● **Task instructions**: Reproduce each line that includes the word "More".

● **Data listing**:
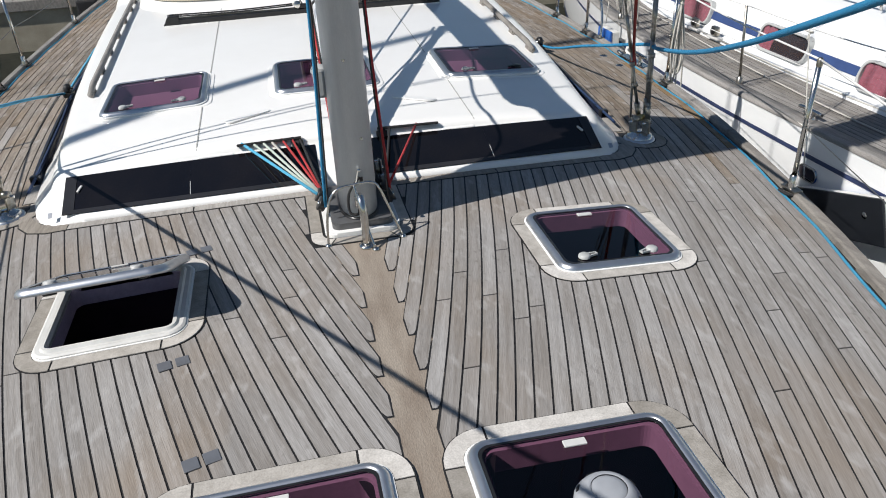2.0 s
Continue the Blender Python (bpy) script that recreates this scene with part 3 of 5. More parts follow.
def hatch(at, h, tilt, label, trim=True, vent=False, well=0.068, floor_mat=DARKROOM, open_angle=0.0, latches=True, glass=SMOKED, name="deck_hatch", one_latch=False):
    ob = thing(name, label, "hatch", at)
    ob.matrix_world = pose(*at, tilt[1], tilt[0], 0)
    if trim:
        teak_surround(ob, h)
    hatch_well(ob, h, well, floor_mat)
    lid_at = pose(0, 0, 0)
    if open_angle:
        low = ring_sections([[(x, y, z) for x, y in rounded(h - d, h - d, max(0.07 - d, 0.02))] for d, z in ((0, -0.004), (0, 0.012), (0.008, 0.017), (0.024, 0.017), (0.03, 0.026), (0.042, 0.026), (0.05, 0.012), (0.05, -0.004))])
        part("lower_frame", low, WHITEPLASTIC, ob, "pale fixed frame of the open hatch")
        lid_at = pose(0, h, 0.03) @ pose(0, 0, 0, -open_angle) @ pose(0, -h, 0)
    lid = part("lid_frame", hatch_frame(h), ALU, ob, "polished aluminium lid frame", True)
    gasket = ring_sections([[(x, y, z) for x, y in rounded(h - d, h - d, 0.07 - d)] for d, z in ((-0.006, -0.004), (-0.006, 0.006), (0.004, 0.008), (0.004, -0.004))])
    part("gasket", gasket, GEL, ob, "white flange under the frame")
    lid.matrix_basis = lid_at
    pane = part("glass", sheet(rounded(h - 0.032, h - 0.032, 0.04), 0.0215), glass, lid, "smoked mauve acrylic glass")
    pane.visible_shadow = open_angle > 0
    rim = ring_sections([[(x, y, z) for x, y in rounded(a, a, 0.04)] for a, z in ((h - 0.033, 0.0205), (h - 0.033, 0.0232), (h - 0.041, 0.0232), (h - 0.041, 0.0205))])
    part("black_rim", rim, BLACK, lid)
    part("hinge_tab", box((0.066, 0.026, 0.006), (0, h - 0.085, 0.0265), 0.002), WHITEPLASTIC, lid, "white plate at the hinge side")
    if latches:
        xs = ((-0.165, 8),) if one_latch else ((-0.165, 12), (0.165, 180 - 12 + 30))
        for x, turn in xs:
            latch(lid, x * h / 0.3, -h + 0.078, 0.0235, turn)
        if one_latch:
            latch(lid, 0.165 * h / 0.3, -h + 0.078, 0.0235, 175, BLACK)
    if vent:
        vent_dome(lid, 0.005, 0.0, 0.0235)
    if open_angle:
        for x in (-h * 0.72, h * 0.45):
            part("hinge", box((0.05, 0.03, 0.035), (x, h - 0.015, 0.022), 0.006), BLACK, ob, "black hinge block")
        for x in (-0.16, 0.16):
            part("inner_handle", lathe([(0.0, -0.03), (0.022, -0.03), (0.026, -0.02), (0.026, 0.0)], 14, pose(x, -h + 0.09, 0.014)), BLACK, lid, "", True)
    return ob


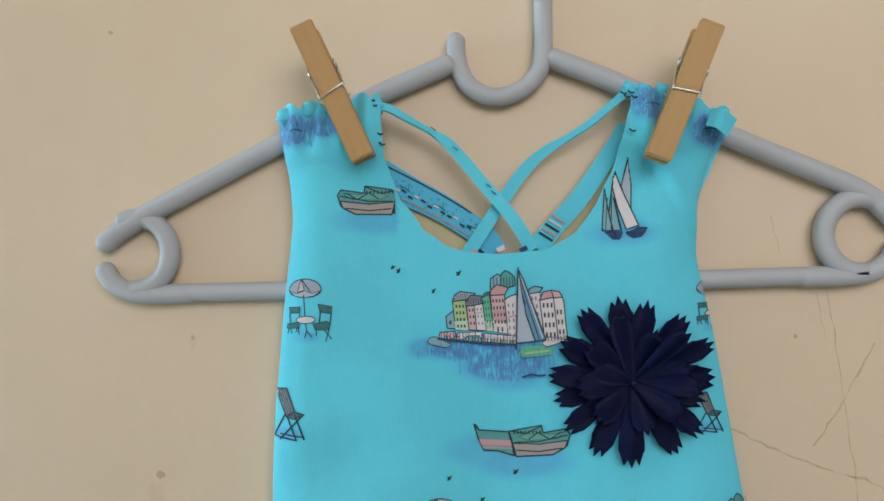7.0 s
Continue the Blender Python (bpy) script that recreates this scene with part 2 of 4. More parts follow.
# short random gathers below the seam, and long soft wrinkles: x, slant, upper and lower end, lift, width
CHANCE = np.random.RandomState(5)
WRINKLES = []
for k in range(15):
    WRINKLES.append((-0.108 + k * 0.0155 + CHANCE.uniform(-0.004, 0.004), CHANCE.uniform(-0.05, 0.05) + (k - 7) * 0.025, 1.252, 1.252 - CHANCE.uniform(0.035, 0.085), CHANCE.uniform(0.0005, 0.0022), CHANCE.uniform(0.003, 0.007)))
for k in range(26):
    top = CHANCE.uniform(1.0, 1.2)
    x = CHANCE.uniform(-0.75, 0.65) * (0.10 + (1.25 - top) * 0.3)
    WRINKLES.append((x, CHANCE.uniform(-0.12, 0.12) + x * 0.9, top, top - CHANCE.uniform(0.05, 0.13), CHANCE.uniform(0.0006, 0.0015), CHANCE.uniform(0.004, 0.009)))
for k in range(9):
    top = CHANCE.uniform(0.99, 1.15)
    WRINKLES.append((CHANCE.uniform(0.11, 0.17), CHANCE.uniform(-0.5, 0.9), top, top - CHANCE.uniform(0.03, 0.07), CHANCE.uniform(0.0004, 0.0009), CHANCE.uniform(0.006, 0.011)))
for k in range(8):
    top = CHANCE.uniform(0.96, 1.12)
    WRINKLES.append((CHANCE.uniform(-0.19, -0.12), CHANCE.uniform(-0.9, 0.9), top, top - CHANCE.uniform(0.02, 0.05), CHANCE.uniform(0.0008, 0.0016), CHANCE.uniform(0.003, 0.006)))

# pinched pleats below the seam and slanting creases over the panels
for at, slant, low, depth in [(-0.099, -0.42, 1.205, 0.0028), (-0.083, -0.30, 1.222, 0.0020), (-0.071, -0.34, 1.200, 0.0030), (-0.064, 0.16, 1.226, 0.0016), (-0.043, -0.20, 1.190, 0.0022), (-0.021, 0.10, 1.228, 0.0018),
                              (-0.013, -0.08, 1.206, 0.0022), (0.012, 0.22, 1.215, 0.0024), (0.021, -0.18, 1.224, 0.0018), (0.045, 0.14, 1.212, 0.0024), (0.066, 0.05, 1.226, 0.0020), (0.094, 0.34, 1.214, 0.0022), (0.108, 0.42, 1.196, 0.0024)]:
    WRINKLES.append((at, slant, 1.254, low - 0.01, -1.15 * depth, 0.0031))
for k in range(26):
    top = CHANCE.uniform(0.97, 1.19)
    x = CHANCE.uniform(-0.9, 0.95) * (0.115 + (1.25 - top) * 0.26)
    WRINKLES.append((x, CHANCE.uniform(-1.1, 1.1) + x * 2, top, top - CHANCE.uniform(0.02, 0.06), CHANCE.choice([-1, 1]) * CHANCE.uniform(0.0005, 0.0012), CHANCE.uniform(0.004, 0.008)))

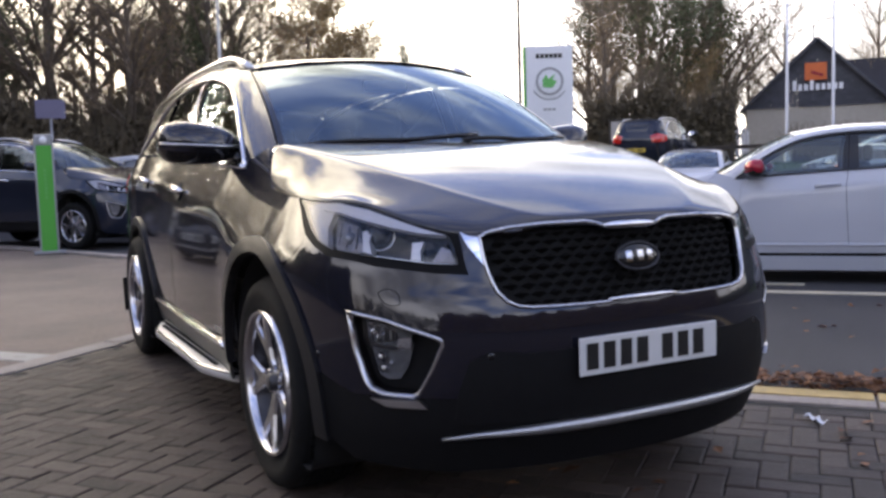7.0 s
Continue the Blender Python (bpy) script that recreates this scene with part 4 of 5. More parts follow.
    for y in (-.36, .36):
        seat = empty("front_seat")
        seat.parent = top
        part("seat_cushion", box_bm(.52 * sx, .50 * sy, .18 * sz, (.02 * sx, y * sy, .66 * sz), .06, segments=4), M_SEAT, seat, smooth=True)
        part("seat_back", box_bm(.16 * sx, .50 * sy, .62 * sz, (-.30 * sx, y * sy, .98 * sz), .06, Euler((0, radians(-14), 0)).to_matrix(), segments=4), M_SEAT, seat, smooth=True)
        part("headrest", box_bm(.10 * sx, .27 * sy, .18 * sz, (-.40 * sx, y * sy, 1.37 * sz), .04, segments=4), M_SEAT, seat, smooth=True)
    bench = part("rear_seat", box_bm(.16 * sx, 1.25 * sy, .60 * sz, (-1.12 * sx, 0, .95 * sz), .06, Euler((0, radians(-14), 0)).to_matrix(), segments=4), M_SEAT, top, smooth=True)
    for y in (-.4, 0, .4):
        part("headrest", box_bm(.09 * sx, .24 * sy, .16 * sz, (-1.22 * sx, y * sy, 1.32 * sz), .04, segments=3), M_SEAT, bench, smooth=True)
    wv, wf = lathe([(.172, -.014), (.186, 0), (.172, .014), (.158, 0)], "Z", 28, closed=True)
    mm = Matrix.Translation((.52 * sx, -.36 * sy, 1.04 * sz)) @ Euler((0, radians(-65), 0)).to_matrix().to_4x4()
    sw = mesh_ob("steering_wheel", [mm @ Vector(v) for v in wv], wf, M_SEAT, top)
    part("wheel_boss", box_bm(.30, .09, .05, tuple(mm.translation), .02, Euler((0, radians(-65), radians(0))).to_matrix() @ Euler((0, 0, radians(90))).to_matrix()), M_SEAT, sw)
    part("inner_mirror", box_bm(.03, .22, .06, (.52 * sx, 0, 1.50 * sz), .02, segments=3), M_GLOSS, top, smooth=True)
    return top


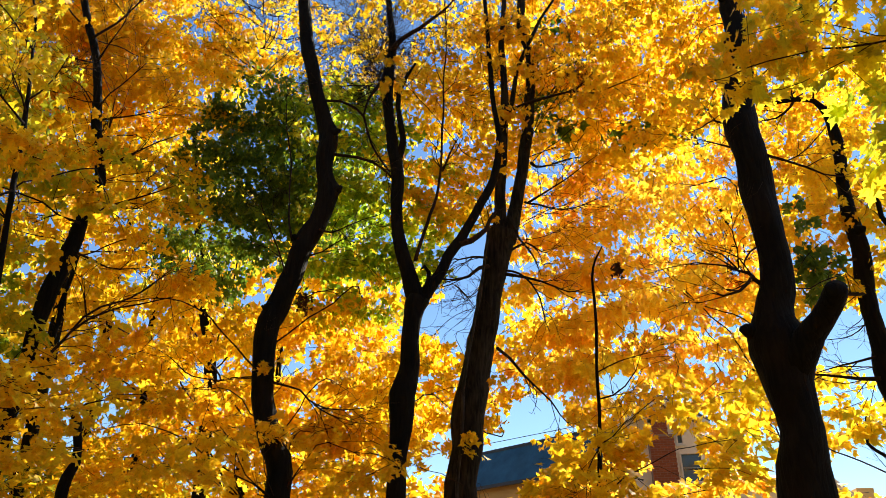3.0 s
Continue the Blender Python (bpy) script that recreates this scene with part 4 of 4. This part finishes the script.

● **Correct answer**:
Continue the Blender Python (bpy) script that recreates this scene with part 3 of 5. More parts follow.
Continue the Blender Python (bpy) script that recreates this scene with part 2 of 4. More parts follow.
Continue the Blender Python (bpy) script that recreates this scene with part 4 of 5. More parts follow.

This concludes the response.